Your instructions
All of the material should be reproduced exactly, with pictures left out.
* Start Provided material *
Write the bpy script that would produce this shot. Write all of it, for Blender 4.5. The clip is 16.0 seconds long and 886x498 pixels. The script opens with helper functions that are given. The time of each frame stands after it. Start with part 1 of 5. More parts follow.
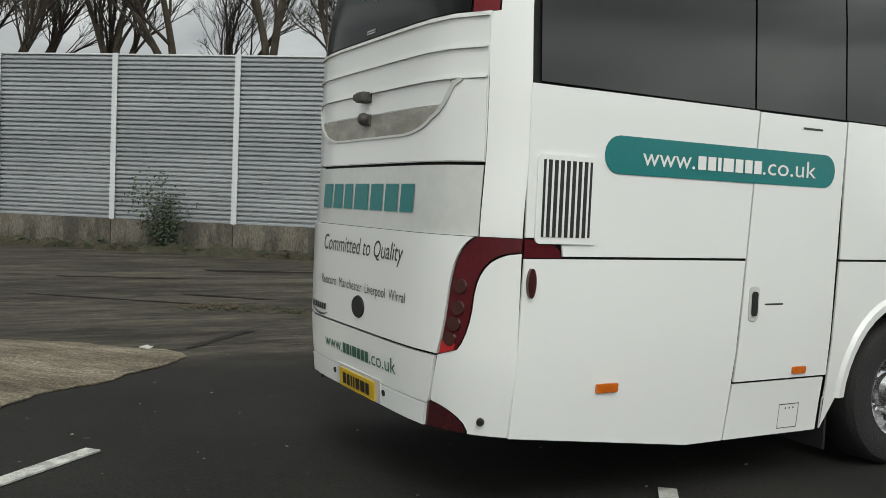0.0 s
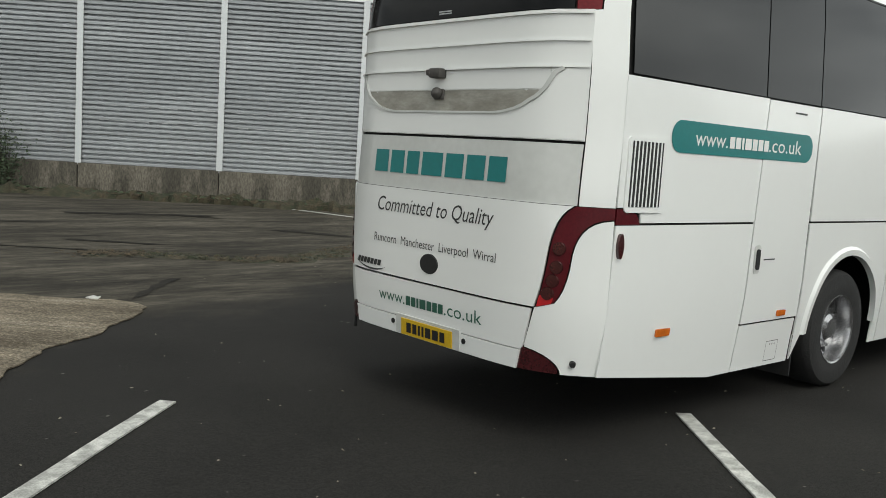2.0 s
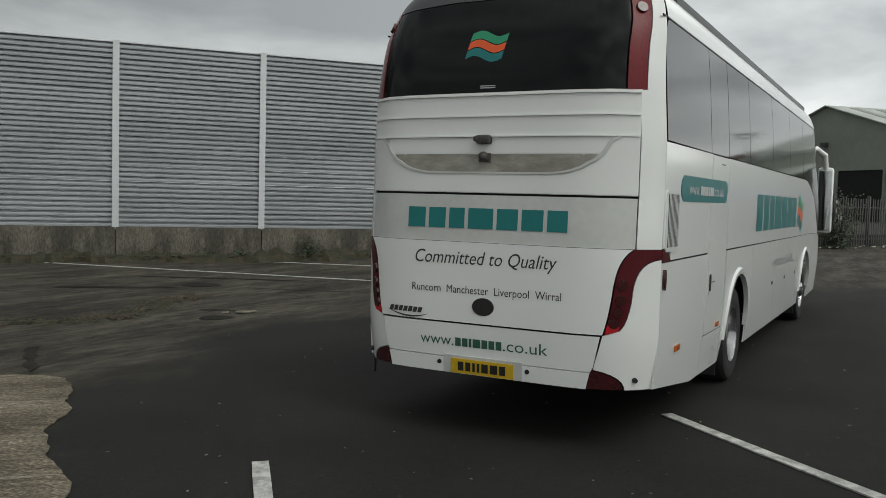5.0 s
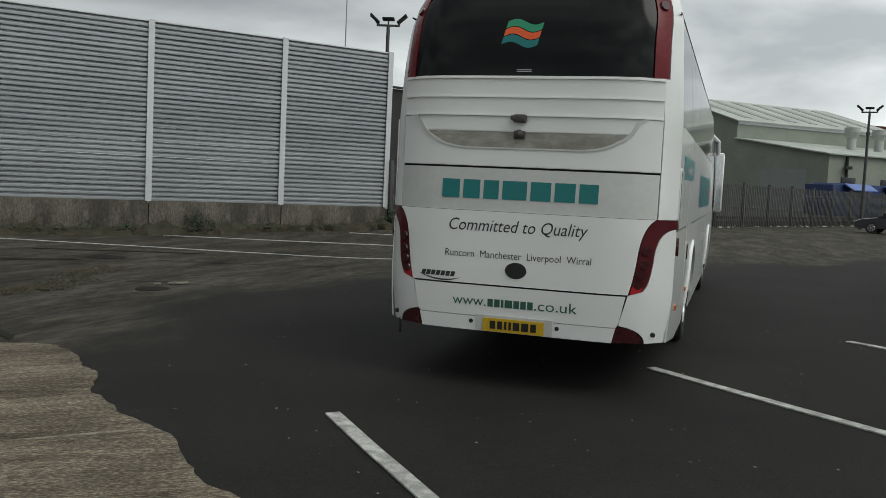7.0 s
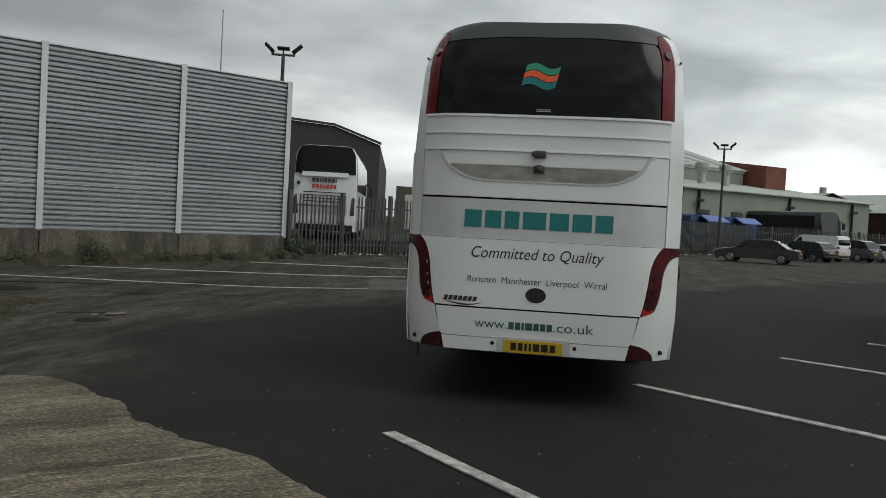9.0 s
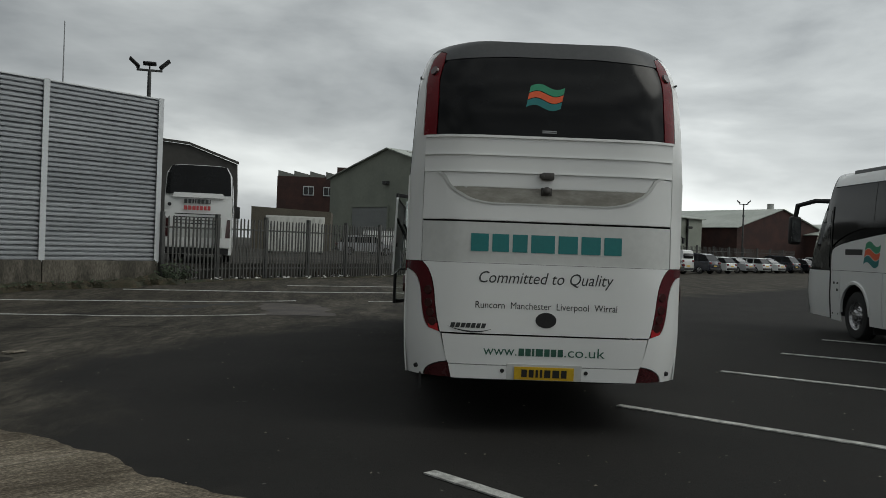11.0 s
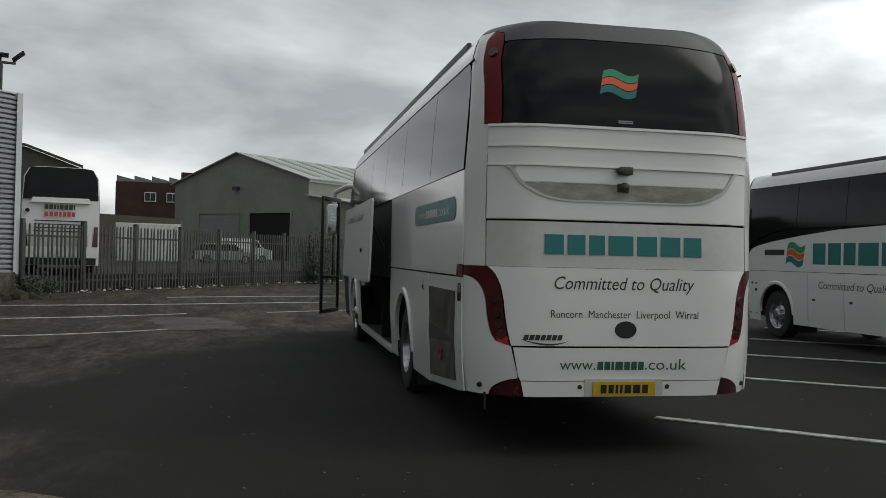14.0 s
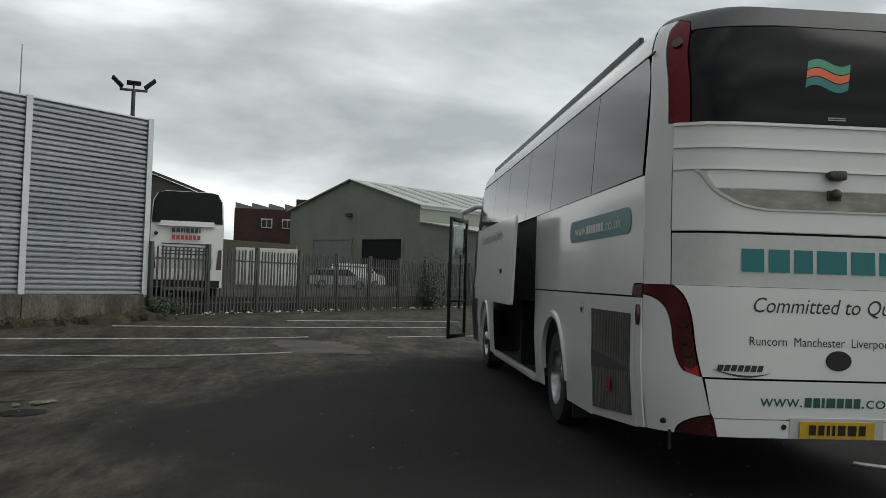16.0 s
* End Provided material *
Response to this task
Write the bpy script that would produce this shot. Write all of it, for Blender 4.5. The clip is 16.0 seconds long and 886x498 pixels. The script opens with helper functions that are given. The time of each frame stands after it. Start with part 1 of 5. More parts follow.
0.0 s
2.0 s
5.0 s
7.0 s
9.0 s
11.0 s
14.0 s
16.0 s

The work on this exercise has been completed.